» Aim
Find each line containing the string "rows" and return it.

┄┄┄┄┄┄

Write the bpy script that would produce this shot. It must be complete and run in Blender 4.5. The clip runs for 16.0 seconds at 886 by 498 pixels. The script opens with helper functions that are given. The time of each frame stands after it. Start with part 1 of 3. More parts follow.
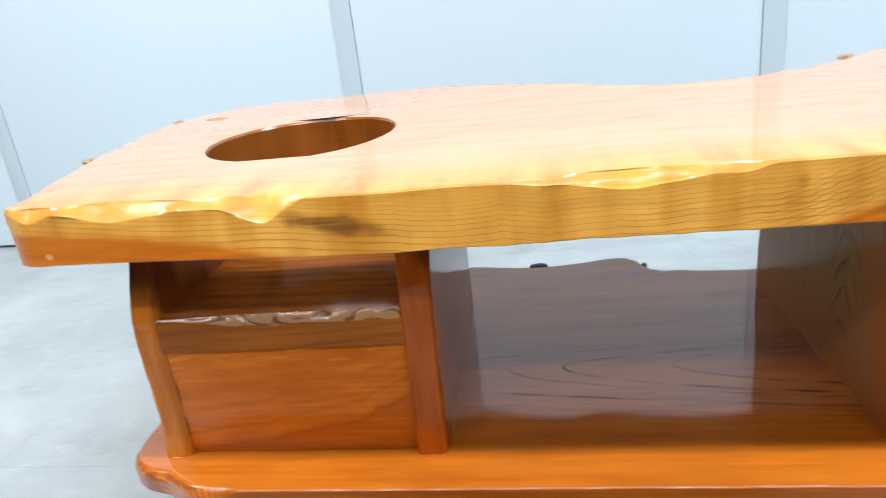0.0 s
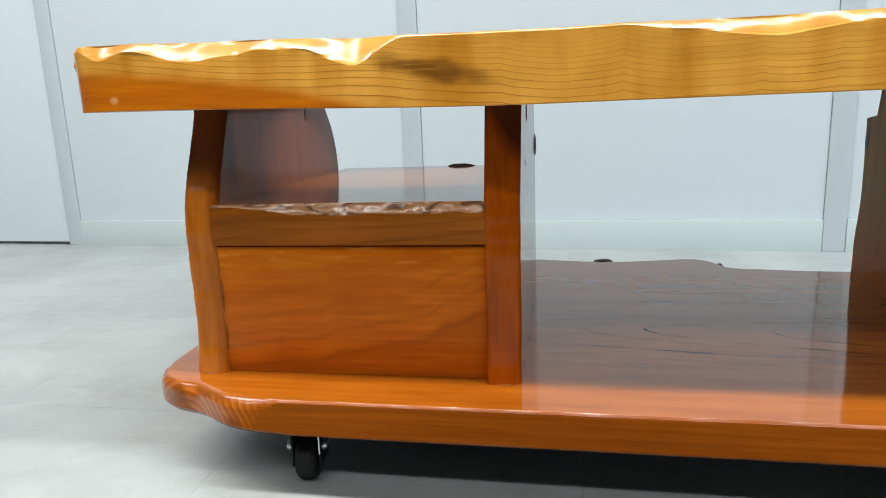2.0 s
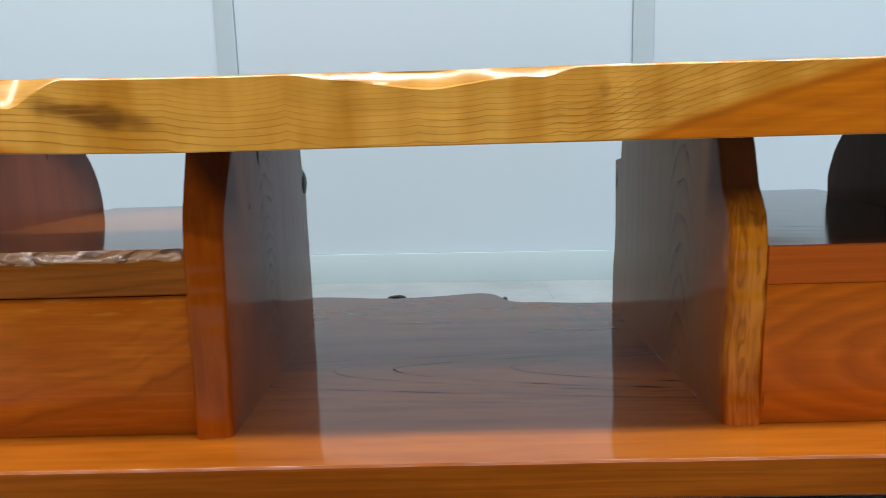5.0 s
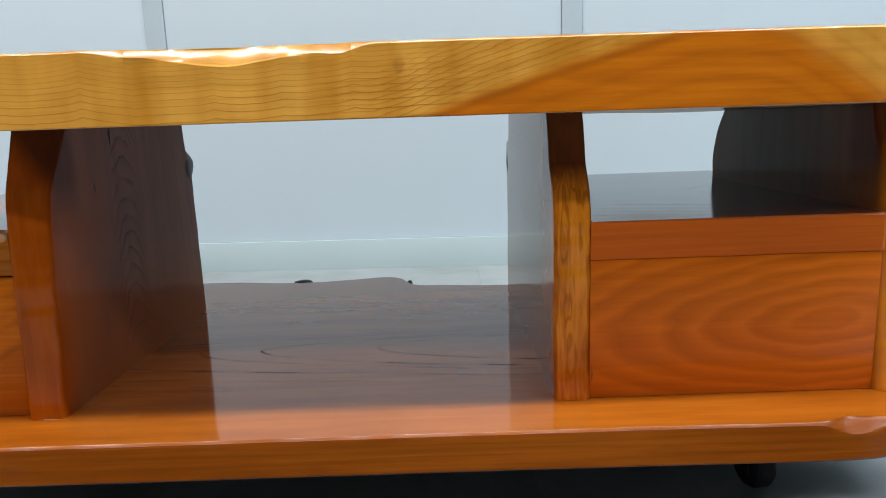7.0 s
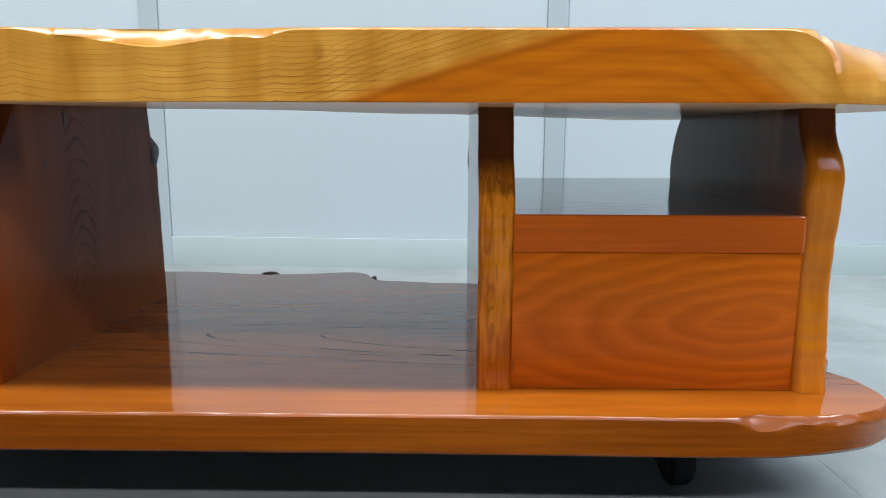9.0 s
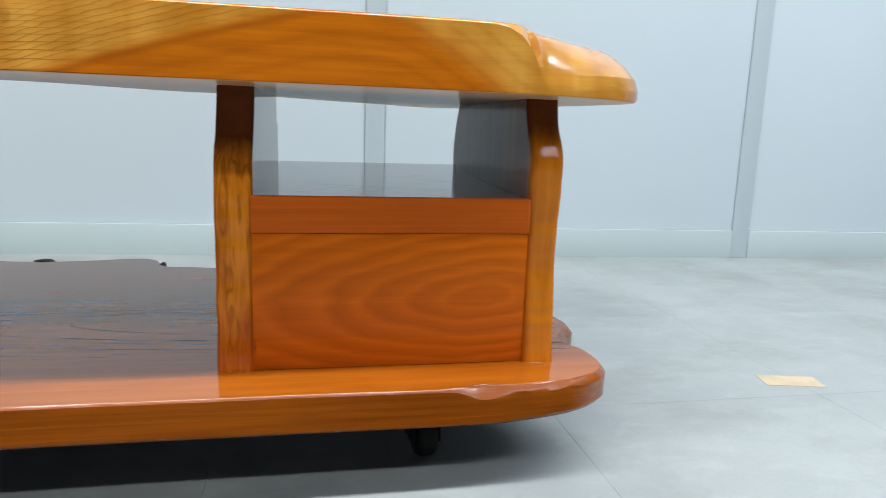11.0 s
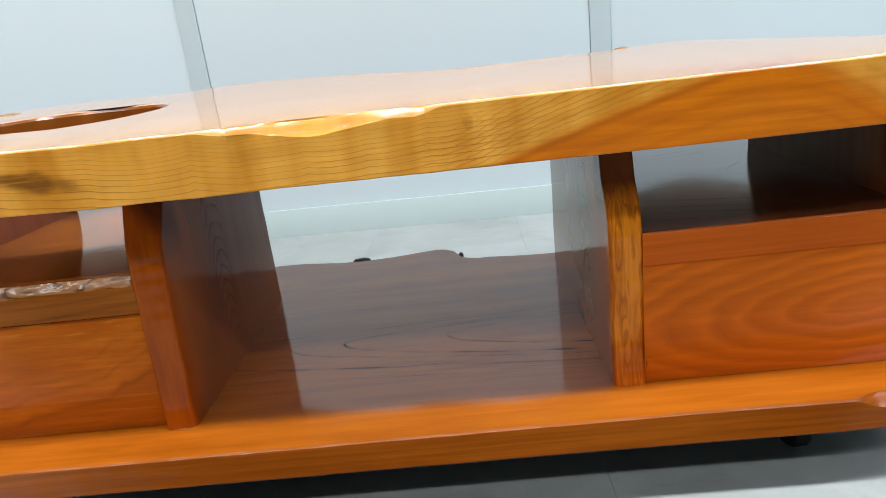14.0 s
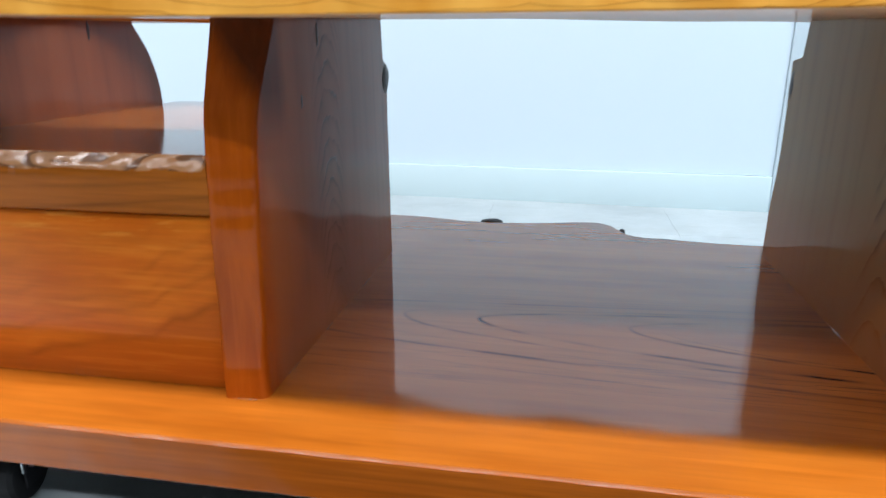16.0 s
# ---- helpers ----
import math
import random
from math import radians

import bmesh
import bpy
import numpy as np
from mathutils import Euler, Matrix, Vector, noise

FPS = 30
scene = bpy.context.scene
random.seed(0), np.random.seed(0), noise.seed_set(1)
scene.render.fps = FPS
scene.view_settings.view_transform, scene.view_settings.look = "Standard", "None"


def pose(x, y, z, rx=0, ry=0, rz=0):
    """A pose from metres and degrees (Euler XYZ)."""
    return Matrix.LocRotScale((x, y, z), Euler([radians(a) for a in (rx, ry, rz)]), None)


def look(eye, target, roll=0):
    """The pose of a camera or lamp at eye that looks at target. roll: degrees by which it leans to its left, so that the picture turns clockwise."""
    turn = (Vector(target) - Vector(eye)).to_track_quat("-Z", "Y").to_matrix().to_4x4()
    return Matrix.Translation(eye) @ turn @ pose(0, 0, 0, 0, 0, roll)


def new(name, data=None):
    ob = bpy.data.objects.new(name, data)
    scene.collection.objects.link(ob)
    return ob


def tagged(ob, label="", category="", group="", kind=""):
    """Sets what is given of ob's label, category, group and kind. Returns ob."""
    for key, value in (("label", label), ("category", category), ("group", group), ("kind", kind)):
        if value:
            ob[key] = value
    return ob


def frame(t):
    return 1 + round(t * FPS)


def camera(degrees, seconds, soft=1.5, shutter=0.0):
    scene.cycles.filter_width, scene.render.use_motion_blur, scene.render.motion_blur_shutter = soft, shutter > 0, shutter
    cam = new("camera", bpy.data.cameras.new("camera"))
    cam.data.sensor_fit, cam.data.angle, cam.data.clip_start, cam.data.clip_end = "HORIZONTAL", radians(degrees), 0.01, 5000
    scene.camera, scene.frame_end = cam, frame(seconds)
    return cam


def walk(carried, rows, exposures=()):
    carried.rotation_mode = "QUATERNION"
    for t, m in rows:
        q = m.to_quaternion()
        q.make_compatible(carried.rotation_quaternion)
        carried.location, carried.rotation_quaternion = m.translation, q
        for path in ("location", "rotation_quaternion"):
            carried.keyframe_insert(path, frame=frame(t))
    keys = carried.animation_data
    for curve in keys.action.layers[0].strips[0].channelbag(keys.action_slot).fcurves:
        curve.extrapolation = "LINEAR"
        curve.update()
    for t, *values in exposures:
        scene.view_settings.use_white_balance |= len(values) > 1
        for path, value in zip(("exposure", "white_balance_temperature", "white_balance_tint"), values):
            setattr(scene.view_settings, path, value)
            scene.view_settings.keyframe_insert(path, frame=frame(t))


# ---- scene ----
cam = camera(68.6, 16.0, soft=0.85, shutter=0.35)
PATH = [
    (0, (-0.091, -0.485, 0.462), (-0.392, 1.373, -0.213), -6.8),
    (0.3, (-0.089, -0.5, 0.435), (-0.283, 1.404, -0.147), -1.9),
    (0.5, (-0.089, -0.509, 0.408), (-0.247, 1.42, -0.095), -2.2),
    (0.8, (-0.105, -0.534, 0.371), (-0.296, 1.409, -0.063), -0.7),
    (1, (-0.12, -0.53, 0.36), (-0.34, 1.397, -0.129), -1.2),
    (1.2, (-0.142, -0.509, 0.327), (-0.321, 1.43, -0.128), 0.5),
    (1.5, (-0.147, -0.488, 0.301), (-0.422, 1.442, -0.147), -1.1),
    (2, (-0.156, -0.482, 0.297), (-0.515, 1.444, -0.103), -2.2),
    (2.5, (-0.16, -0.471, 0.295), (-0.511, 1.465, -0.065), -2.0),
    (3, (-0.147, -0.471, 0.296), (-0.451, 1.476, -0.044), -1.6),
    (3.5, (-0.116, -0.469, 0.299), (-0.346, 1.49, -0.033), -1.6),
    (4, (-0.087, -0.466, 0.3), (-0.242, 1.499, -0.038), -1.4),
    (4.5, (-0.054, -0.461, 0.301), (-0.136, 1.508, -0.038), -1.3),
    (5, (-0.016, -0.461, 0.305), (-0.046, 1.512, -0.021), -1.6),
    (5.2, (-0.001, -0.462, 0.307), (-0.008, 1.513, -0.005), -1.8),
    (7.3, (0.115, -0.466, 0.289), (0.117, 1.496, -0.096), -2.0),
    (7.5, (0.121, -0.467, 0.286), (0.148, 1.488, -0.133), -2.8),
    (8, (0.139, -0.47, 0.284), (0.117, 1.501, -0.054), -1.6),
    (8.5, (0.15, -0.482, 0.286), (0.084, 1.494, -0.014), -0.7),
    (9, (0.167, -0.478, 0.278), (0.14, 1.495, -0.05), 0.2),
    (9.5, (0.194, -0.478, 0.274), (0.224, 1.495, -0.051), 1.0),
    (10, (0.224, -0.48, 0.275), (0.327, 1.488, -0.061), 1.4),
    (10.2, (0.233, -0.484, 0.273), (0.367, 1.482, -0.069), 1.5),
    (11.4, (0.268, -0.492, 0.277), (0.716, 1.422, -0.088), 1.8),
    (12.3, (0.237, -0.493, 0.285), (0.632, 1.428, -0.103), -0.2),
    (12.5, (0.21, -0.504, 0.289), (0.535, 1.43, -0.104), -2.1),
    (12.8, (0.163, -0.508, 0.292), (0.338, 1.448, -0.087), -1.7),
    (13, (0.139, -0.509, 0.309), (0.257, 1.447, -0.093), -3.1),
    (13.2, (0.127, -0.516, 0.318), (0.125, 1.423, -0.175), -5.2),
    (13.5, (0.091, -0.528, 0.341), (-0.014, 1.38, -0.248), -7.8),
    (13.7, (0.081, -0.52, 0.356), (-0.043, 1.398, -0.196), -7.7),
    (14, (0.076, -0.504, 0.388), (-0.018, 1.402, -0.208), -6.7),
    (14.2, (0.073, -0.496, 0.377), (-0.046, 1.42, -0.185), -5.4),
    (14.5, (0.063, -0.48, 0.368), (-0.103, 1.422, -0.227), -4.9),
    (14.8, (0.051, -0.464, 0.344), (-0.168, 1.404, -0.338), -4.5),
    (15, (0.038, -0.449, 0.334), (-0.142, 1.398, -0.413), -3.8),
    (15.2, (0.025, -0.413, 0.319), (-0.13, 1.457, -0.372), -3.1),
    (15.5, (-0.003, -0.354, 0.3), (-0.164, 1.543, -0.315), -2.8),
    (15.7, (-0.009, -0.334, 0.301), (-0.266, 1.57, -0.254), -2.0),
    (16, (-0.022, -0.322, 0.289), (-0.356, 1.559, -0.302), -0.2),
]
walk(cam, [(t, look(eye, target, roll)) for t, eye, target, roll in PATH],
     [(0.0, 0.27, 6300, 14), (0.5, 0.05, 6300, 14), (1.0, 0.02, 6600, 14), (1.5, -0.10, 6900, 14), (2.0, -0.02, 6950, 14), (2.5, -0.05, 6950, 14), (3.5, -0.18, 6850, 14), (4.0, -0.2, 6600, 14), (5.0, -0.27, 6450, 14),
      (7.5, -0.23, 6600, 14), (8.0, -0.18, 6500, 14), (8.5, -0.22, 6500, 14), (9.0, -0.18, 6500, 14), (10.0, -0.17, 6450, 14), (12.5, -0.11, 7100, 16), (13.0, -0.06, 6950, 14), (13.5, 0.06, 7100, 14),
      (14.0, 0.0, 6800, 14), (14.5, 0.06, 6800, 14), (15.0, 0.14, 6900, 14), (15.5, 0.36, 6500, 14), (15.7, 0.50, 6500, 14), (16.0, 0.42, 6100, 14)])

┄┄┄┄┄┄

» Result of the exercise
def walk(carried, rows, exposures=()):
    for t, m in rows:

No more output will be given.